Gasquet Joachim, Cezanne, Paris, Les éditions Bernheim-Jeune, 1926 (1re édition 1921), 213 pages de texte, 200 planches, p. 110-111 et 112-114
Ce texte a inspiré à Jean Colrat un commentaire d’autant plus intéressant qu’il l’applique à un autre portrait de Vallier (FWN545-R951, lequel n’a jamais figuré dans la collection Pellerin) et ouvre ainsi une piste de réflexion sur la signification de la série complète des Vallier :
« L’image de Vallier, Le Marin ou Le Jardiner Vallier vu de face derrière laquelle se tient vraisemblablement un autoportrait confirme le témoignage de Gasquet. Il devient alors troublant de reconnaître derrière cette face émaciée, squelettique, qui ne ressemble pas totalement aux autres portraits du jardinier, l’ultime autoportrait, partiel sans doute et masqué, de Cezanne, qui apparaît presque en momie. »

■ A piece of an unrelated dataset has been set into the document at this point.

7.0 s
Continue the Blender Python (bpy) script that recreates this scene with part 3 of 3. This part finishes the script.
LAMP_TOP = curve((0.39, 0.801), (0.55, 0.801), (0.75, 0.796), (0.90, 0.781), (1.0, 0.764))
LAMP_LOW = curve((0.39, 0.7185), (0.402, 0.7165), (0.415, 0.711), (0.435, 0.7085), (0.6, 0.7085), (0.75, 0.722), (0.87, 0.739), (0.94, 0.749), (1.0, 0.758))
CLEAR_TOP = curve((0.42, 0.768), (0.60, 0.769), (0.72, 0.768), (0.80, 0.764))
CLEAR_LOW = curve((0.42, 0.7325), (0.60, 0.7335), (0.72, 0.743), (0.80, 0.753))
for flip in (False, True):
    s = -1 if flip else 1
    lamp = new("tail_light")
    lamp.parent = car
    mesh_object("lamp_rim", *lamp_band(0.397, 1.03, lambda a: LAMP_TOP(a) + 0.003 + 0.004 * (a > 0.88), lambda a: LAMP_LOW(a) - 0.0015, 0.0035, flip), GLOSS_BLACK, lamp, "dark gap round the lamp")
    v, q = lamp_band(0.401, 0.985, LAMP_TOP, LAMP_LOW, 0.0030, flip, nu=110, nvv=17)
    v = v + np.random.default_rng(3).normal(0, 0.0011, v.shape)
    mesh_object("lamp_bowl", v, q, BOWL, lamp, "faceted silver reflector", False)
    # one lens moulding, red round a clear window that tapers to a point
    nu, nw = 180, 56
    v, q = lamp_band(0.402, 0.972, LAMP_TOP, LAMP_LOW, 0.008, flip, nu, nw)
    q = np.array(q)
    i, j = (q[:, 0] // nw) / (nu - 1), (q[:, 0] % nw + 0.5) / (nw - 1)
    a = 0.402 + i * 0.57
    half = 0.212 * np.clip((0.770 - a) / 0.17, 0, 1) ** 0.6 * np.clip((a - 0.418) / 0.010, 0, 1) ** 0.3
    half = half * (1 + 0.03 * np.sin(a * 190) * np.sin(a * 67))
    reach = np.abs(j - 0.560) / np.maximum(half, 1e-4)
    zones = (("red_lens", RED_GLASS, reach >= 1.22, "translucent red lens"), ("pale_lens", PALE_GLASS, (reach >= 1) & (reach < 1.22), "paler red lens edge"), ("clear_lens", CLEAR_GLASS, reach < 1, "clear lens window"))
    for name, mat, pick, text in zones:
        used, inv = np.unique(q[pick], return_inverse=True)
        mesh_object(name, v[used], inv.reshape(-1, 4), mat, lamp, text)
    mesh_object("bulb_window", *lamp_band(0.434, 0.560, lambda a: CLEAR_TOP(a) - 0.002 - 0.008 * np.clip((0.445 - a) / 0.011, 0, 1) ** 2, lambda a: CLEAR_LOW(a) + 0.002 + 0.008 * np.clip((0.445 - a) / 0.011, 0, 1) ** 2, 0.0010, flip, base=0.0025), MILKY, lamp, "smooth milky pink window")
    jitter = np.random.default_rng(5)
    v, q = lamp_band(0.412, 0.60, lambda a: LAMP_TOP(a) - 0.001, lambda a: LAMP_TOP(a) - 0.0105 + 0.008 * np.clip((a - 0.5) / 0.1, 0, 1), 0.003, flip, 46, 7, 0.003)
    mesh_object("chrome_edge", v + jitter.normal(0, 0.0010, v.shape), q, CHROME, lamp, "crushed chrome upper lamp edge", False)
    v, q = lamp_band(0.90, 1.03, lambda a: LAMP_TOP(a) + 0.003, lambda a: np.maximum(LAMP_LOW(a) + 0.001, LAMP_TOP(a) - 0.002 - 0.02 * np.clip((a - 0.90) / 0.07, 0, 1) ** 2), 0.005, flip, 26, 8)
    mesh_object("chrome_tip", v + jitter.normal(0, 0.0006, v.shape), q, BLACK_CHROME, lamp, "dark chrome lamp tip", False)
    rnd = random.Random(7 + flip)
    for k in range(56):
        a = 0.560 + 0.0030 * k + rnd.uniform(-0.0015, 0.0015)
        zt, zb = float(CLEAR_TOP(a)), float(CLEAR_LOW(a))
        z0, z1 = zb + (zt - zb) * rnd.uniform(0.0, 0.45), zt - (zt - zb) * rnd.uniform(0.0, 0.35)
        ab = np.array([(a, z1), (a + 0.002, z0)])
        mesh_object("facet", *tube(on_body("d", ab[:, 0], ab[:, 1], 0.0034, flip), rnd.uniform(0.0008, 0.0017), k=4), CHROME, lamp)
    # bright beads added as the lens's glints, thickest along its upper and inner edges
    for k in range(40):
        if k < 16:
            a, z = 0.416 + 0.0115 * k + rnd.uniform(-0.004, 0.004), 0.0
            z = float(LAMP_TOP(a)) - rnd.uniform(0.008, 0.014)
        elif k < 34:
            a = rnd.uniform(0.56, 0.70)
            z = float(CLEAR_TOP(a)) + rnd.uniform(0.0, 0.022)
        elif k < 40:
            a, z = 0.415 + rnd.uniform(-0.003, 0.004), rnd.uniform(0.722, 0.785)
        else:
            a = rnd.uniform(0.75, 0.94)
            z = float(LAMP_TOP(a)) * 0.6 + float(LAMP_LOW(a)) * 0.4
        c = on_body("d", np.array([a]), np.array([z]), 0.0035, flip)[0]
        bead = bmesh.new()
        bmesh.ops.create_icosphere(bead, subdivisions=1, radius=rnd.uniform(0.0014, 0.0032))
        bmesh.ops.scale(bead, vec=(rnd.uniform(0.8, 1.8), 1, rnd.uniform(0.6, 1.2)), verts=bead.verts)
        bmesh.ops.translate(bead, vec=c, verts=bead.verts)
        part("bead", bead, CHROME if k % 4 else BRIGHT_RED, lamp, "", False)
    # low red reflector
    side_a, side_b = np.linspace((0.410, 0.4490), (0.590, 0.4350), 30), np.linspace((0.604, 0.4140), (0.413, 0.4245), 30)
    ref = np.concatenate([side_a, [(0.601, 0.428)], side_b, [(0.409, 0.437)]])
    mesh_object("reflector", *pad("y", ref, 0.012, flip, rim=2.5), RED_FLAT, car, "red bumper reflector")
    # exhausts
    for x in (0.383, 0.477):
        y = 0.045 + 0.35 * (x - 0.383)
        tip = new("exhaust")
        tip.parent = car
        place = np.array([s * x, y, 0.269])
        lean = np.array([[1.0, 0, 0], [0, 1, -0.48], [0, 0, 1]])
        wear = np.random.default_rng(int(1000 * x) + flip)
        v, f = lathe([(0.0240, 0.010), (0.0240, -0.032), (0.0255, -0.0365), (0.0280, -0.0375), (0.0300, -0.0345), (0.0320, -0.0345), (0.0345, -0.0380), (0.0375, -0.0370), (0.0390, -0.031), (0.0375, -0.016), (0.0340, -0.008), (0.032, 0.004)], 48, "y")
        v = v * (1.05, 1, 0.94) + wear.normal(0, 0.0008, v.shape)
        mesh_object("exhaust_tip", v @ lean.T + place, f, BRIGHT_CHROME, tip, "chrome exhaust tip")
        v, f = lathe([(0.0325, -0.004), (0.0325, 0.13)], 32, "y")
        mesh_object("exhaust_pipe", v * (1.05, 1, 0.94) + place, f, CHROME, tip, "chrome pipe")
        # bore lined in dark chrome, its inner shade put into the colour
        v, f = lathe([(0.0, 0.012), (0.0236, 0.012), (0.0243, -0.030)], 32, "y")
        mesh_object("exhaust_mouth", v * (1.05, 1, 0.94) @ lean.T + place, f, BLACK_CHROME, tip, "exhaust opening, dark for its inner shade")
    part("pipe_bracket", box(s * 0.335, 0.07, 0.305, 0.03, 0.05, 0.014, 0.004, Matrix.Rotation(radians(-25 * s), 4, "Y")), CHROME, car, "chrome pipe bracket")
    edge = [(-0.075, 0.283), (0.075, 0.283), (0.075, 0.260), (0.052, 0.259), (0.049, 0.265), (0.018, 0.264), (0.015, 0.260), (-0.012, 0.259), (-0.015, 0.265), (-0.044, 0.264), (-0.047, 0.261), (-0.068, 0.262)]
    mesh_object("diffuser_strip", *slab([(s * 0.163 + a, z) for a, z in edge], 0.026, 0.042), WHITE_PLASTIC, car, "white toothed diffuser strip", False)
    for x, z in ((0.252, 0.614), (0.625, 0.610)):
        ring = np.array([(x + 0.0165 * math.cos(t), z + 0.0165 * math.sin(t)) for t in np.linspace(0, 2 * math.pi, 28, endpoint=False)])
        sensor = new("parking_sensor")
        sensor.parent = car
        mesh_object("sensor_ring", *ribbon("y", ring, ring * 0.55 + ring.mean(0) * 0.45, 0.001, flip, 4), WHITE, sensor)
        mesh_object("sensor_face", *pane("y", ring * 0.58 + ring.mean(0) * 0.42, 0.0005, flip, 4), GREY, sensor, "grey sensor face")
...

Colrat Jean, Cezanne : joindre les mains errantes de la nature, Paris, Presses de l’Université Paris-Sorbonne, 2013, 518 pages, p. 58.

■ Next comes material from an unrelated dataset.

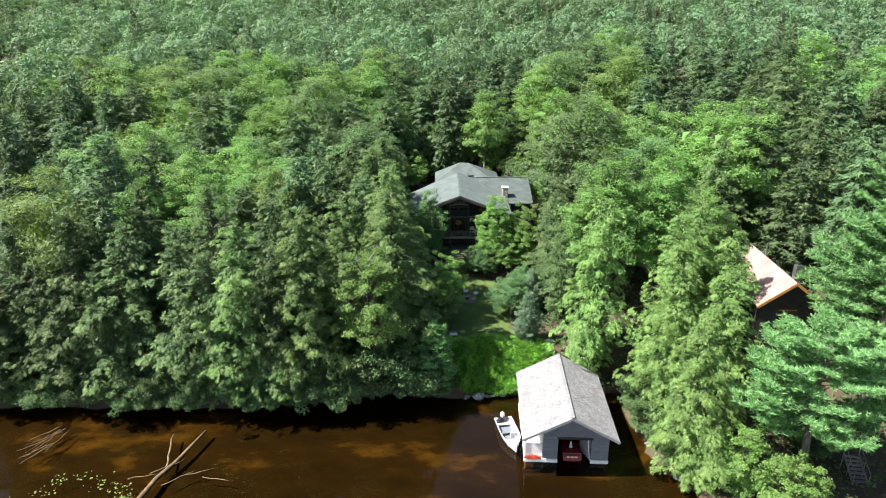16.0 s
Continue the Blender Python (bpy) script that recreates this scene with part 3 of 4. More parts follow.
for k, (x, y, top, w) in enumerate(((1.5, 31.9, 9.3, 0.9), (2.6, 31.7, 8.5, 0.8), (-3.2, 34.8, 8.0, 0.9), (-13, 10.2, 7.0, 1.0), (-9.8, 10.4, 6.6, 1.0), (-7.2, 10.6, 6.8, 1.0), (-11, 12, 8, 1.0),
        (-4.9, 17.5, 8.0, 1.0), (-6, 19.5, 8.5, 1.0), (-16, 9.5, 6.0, 1.0), (-20, 9.6, 5.0, 1.0),
        (-33, 8.2, 4.5, 1.0), (-27, 8.6, 5, 1.0), (29.5, -2, 5.5, 1.0), (-14.5, 9.0, 4.6, 1.1), (-18, 8.7, 4.6, 1.1), (-22.5, 8.2, 4.2, 1.1), (-36.5, 7.9, 4.4, 1.1), (-5.8, 9.8, 4.4, 0.9), (-2.7, 10.1, 2.5, 0.8), (-4.0, 9.7, 2.6, 0.8), (-30, 7.9, 4, 1.0), (-55, 9, 6, 1.2), (-42, 8.2, 3.6, 1.1), (-46.5, 8.3, 3.8, 1.2), (-50.5, 8.4, 3.8, 1.2), (-59, 9, 5, 1.3), (17.2, 2.2, 4.5, 0.9), (16.9, 5.4, 5, 0.9))):
    plant(BUSH[k % 2], x, y, top, w, k * 41, "bushes along the shore and the lodge")

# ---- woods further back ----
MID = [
    tree("woodland_hemlock", conifer(111, 19, 4.8, 150, 26, 0.8, pairs=1, limbs=False, base=0.14, core=0.5, width=0.5), SHADEDHEMLOCK, "woodland hemlock, its green darkened for shade, among other trees", "tree"),
    tree("woodland_hemlock", conifer(112, 19, 4.2, 150, 26, 0.8, pairs=1, limbs=False, base=0.14, core=0.5, width=0.5), SHADEDHEMLOCK, "woodland hemlock, its green darkened for shade, among other trees", "tree"),
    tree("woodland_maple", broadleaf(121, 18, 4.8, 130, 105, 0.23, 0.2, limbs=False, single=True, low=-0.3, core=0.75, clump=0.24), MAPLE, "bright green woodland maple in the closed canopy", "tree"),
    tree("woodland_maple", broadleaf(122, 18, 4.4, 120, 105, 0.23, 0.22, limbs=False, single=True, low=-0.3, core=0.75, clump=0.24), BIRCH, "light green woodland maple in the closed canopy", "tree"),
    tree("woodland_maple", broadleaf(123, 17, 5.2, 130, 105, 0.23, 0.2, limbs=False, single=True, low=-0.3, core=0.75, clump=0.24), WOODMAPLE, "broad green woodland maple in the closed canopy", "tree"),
]
rng = random.Random(5)
taken = [(o.location.x, o.location.y) for o in scene.objects if o.type == "EMPTY" and o.parent is None and o.name.split(".")[0] in ("hemlock_tree", "old_hemlock_tree", "pale_hemlock_tree", "cedar_tree", "maple_tree", "pine_tree")]


def clear_of_things(x, y):
    """True where the woods may stand: off the water, the lawn, the lodge with its yard, and the guest cottage."""
    if height(x, y) < 0.9 or (-8.5 < x < 10.5 and y < 42) or (-12 < x < 14 and 33 < y < 62):
        return False
    if 24.5 < x < 37 and -1 < y < 22:
        return False
    if (x > 8 and y < 9) or (8 < x < 28 and y < 34) or (-20 < x < 0 and y < 24):
        return False
    return all((x - a) ** 2 + (y - b) ** 2 > 9 for a, b in taken)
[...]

Ce commentaire s’appliquerait mieux, en ce qui concerne l’apparence du visage, au troisième tableau représentant le Marin (FWN543-R949) :
En réalité, seul le tableau indiqué par Joachim Gasquet rend de façon à peu près plausible le regard acéré de Cezanne, et seule la barbe indiquée sur cette toile tend vers la forme de barbiche qui est celle des dernières années, comme l’indique la photo de Cezanne prise dans son atelier devant Les grandes Baigneuses par Emile Bernard en 1904 ou celle prise par l’épouse de Karl Ernst Osthaus lors de sa visite en 1906. Les deux autres portraits sont encore beaucoup moins convaincants si l’on tient à y discerner des autoportraits.

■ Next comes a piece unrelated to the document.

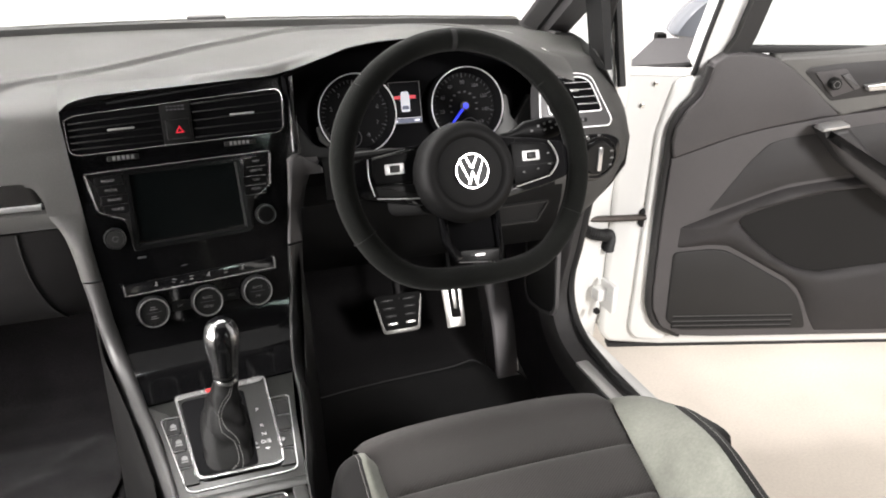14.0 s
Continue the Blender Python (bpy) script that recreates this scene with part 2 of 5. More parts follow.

Quant aux autres portraits de Vallier où il se présente coiffé d’un chapeau et non d’une casquette, il est difficile de leur trouver un air de ressemblance avec Cezanne, d’autant que leur caractère expressif est des plus sommaires et décourage d’y projeter quelque trait de caractère, qu’il s’agisse des deux portraits de Vallier de profil (FWN549-R954 et RW641) :
ou de la série plus connue des Jardinier Vallier vu de face, où toute expression disparaît du visage, réduit à des taches de couleur, qu’il s’agisse du dessin préludant à la série une quinzaine d’années auparavant (C1156, folio 9R du carnet Violet Moiré, le visage n’étant même pas indiqué) :
des deux aquarelles RW639 et RW640 :
ou des deux toiles FWN547-R950 et FWN548-R953 :
série à laquelle on pourrait aussi rattacher l’Homme assis (RW546-R952) où le chapeau est devenu un canotier :
Malgré l’intérêt de l’hypothèse formulée par Joachim Gasquet, il paraît donc difficile dans ces portraits de la fin de la vie de Cezanne de vouloir à toute force introduire une dimension psychologique définie ou une précision suffisante des traits du visage qui permettraient d’y discerner des autoportraits, alors que manifestement ce sont les considérations d’équilibre de la composition et d’harmonie des couleurs qui préoccupent essentiellement l’artiste. On pourrait en dire autant de pratiquement tous les portraits postérieurs à 1902, et notamment des deux derniers portraits d’Hortense (RW543 et FWN539-R898), contemporains des précédents, où toute ressemblance avec le modèle est désormais abolie. Quant à son interprétation du délabrement moral de Cezanne à la fin de sa vie, elle apparaît évidemment tout à fait caricaturale si on considère l’ensemble des informations dont nous disposons sur les dernières années du peintre à travers sa correspondance et les témoignages de ses familiers et de tous ceux qui l’ont approché.
Nous retiendrons plutôt du commentaire de Gasquet l’évocation de la générosité naturelle de Cezanne dont il nous offre ici un témoignage pittoresque et touchant.